WHAT YOU SHOULD DO:
Copy the data that follows exactly. Include no pictures.

*-*-*

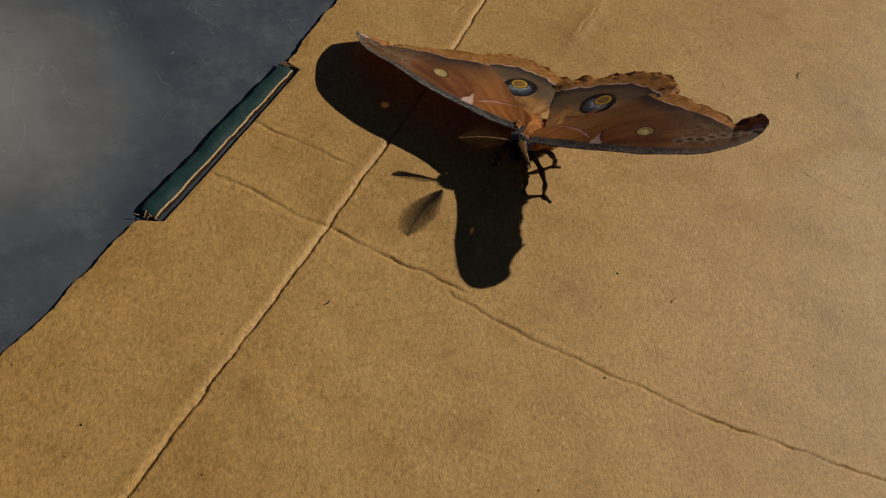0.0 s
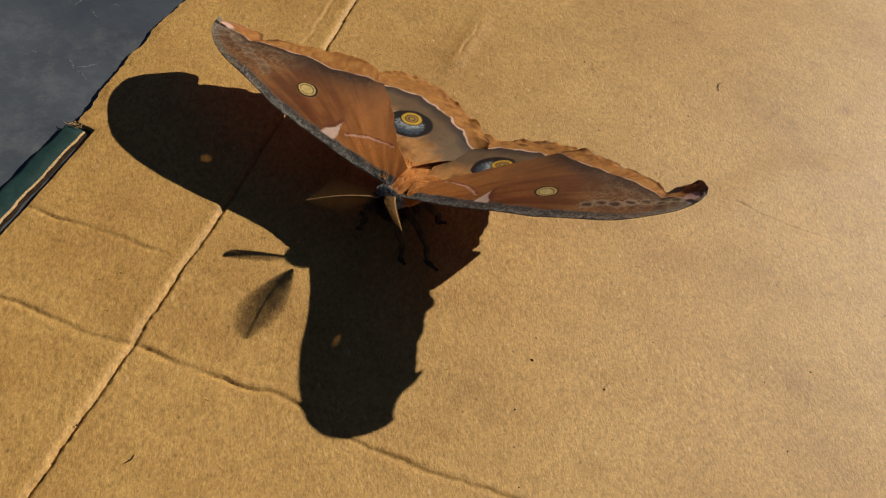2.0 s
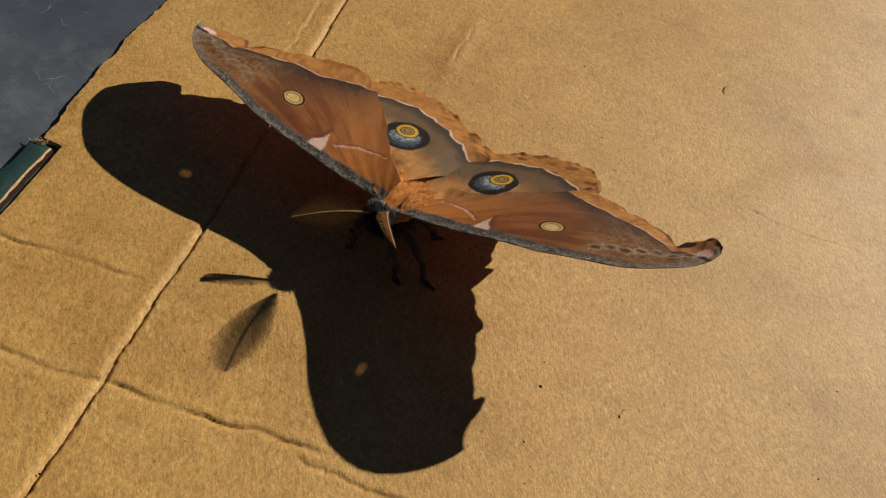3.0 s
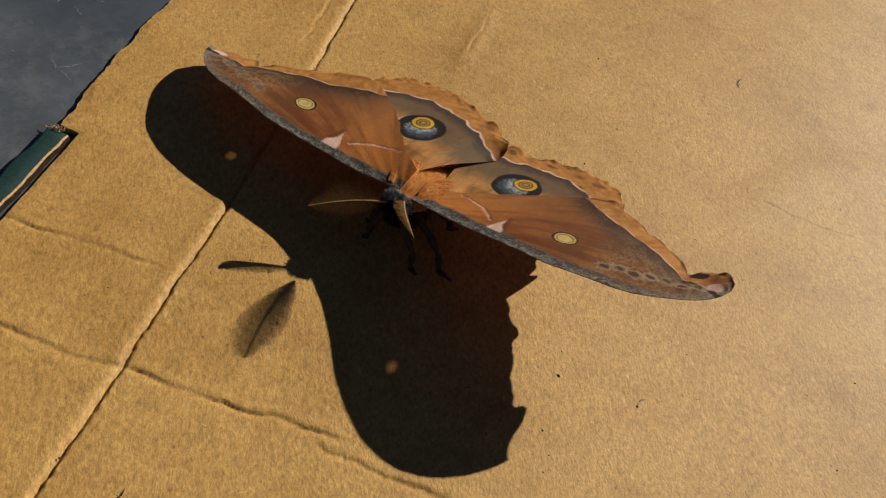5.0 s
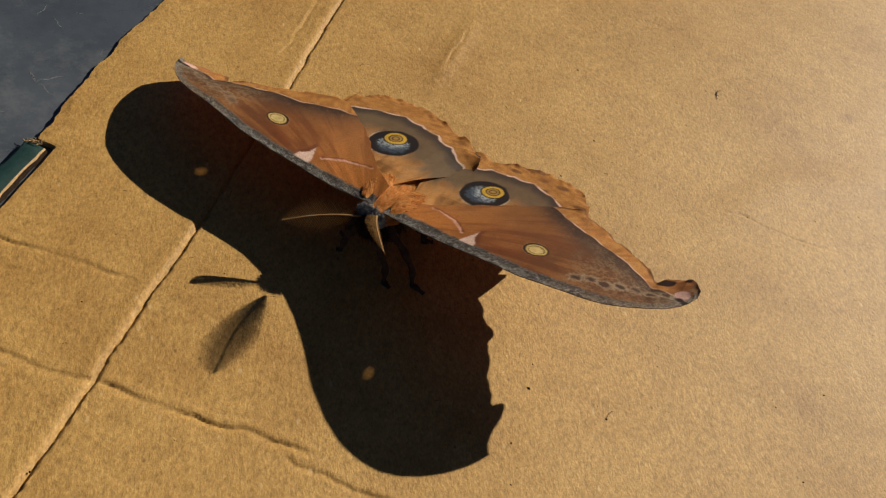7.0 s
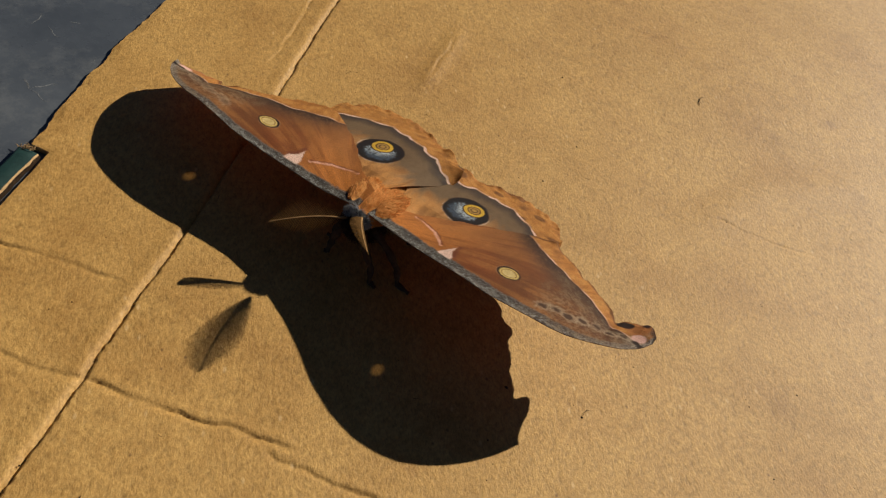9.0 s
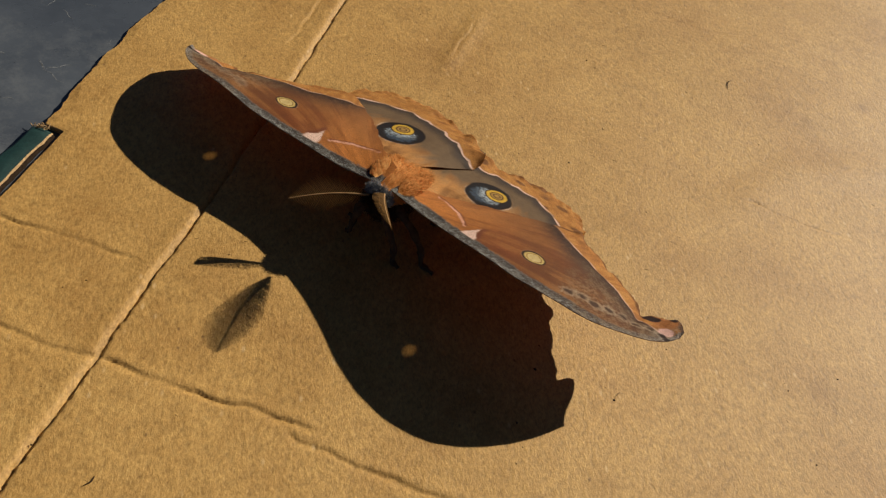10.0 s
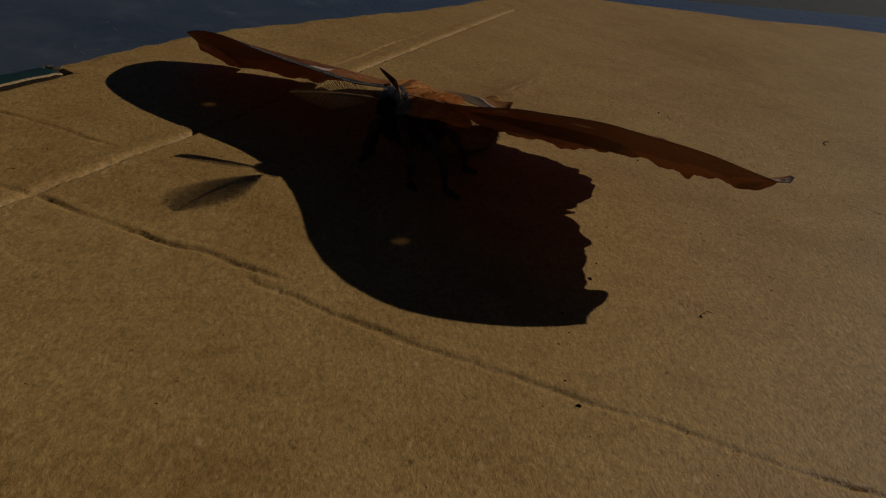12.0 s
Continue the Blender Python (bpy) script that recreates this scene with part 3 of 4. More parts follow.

*-*-*

CORRECT RESULT:
0.0 s
2.0 s
3.0 s
5.0 s
7.0 s
9.0 s
10.0 s
12.0 s
Continue the Blender Python (bpy) script that recreates this scene with part 3 of 4. More parts follow.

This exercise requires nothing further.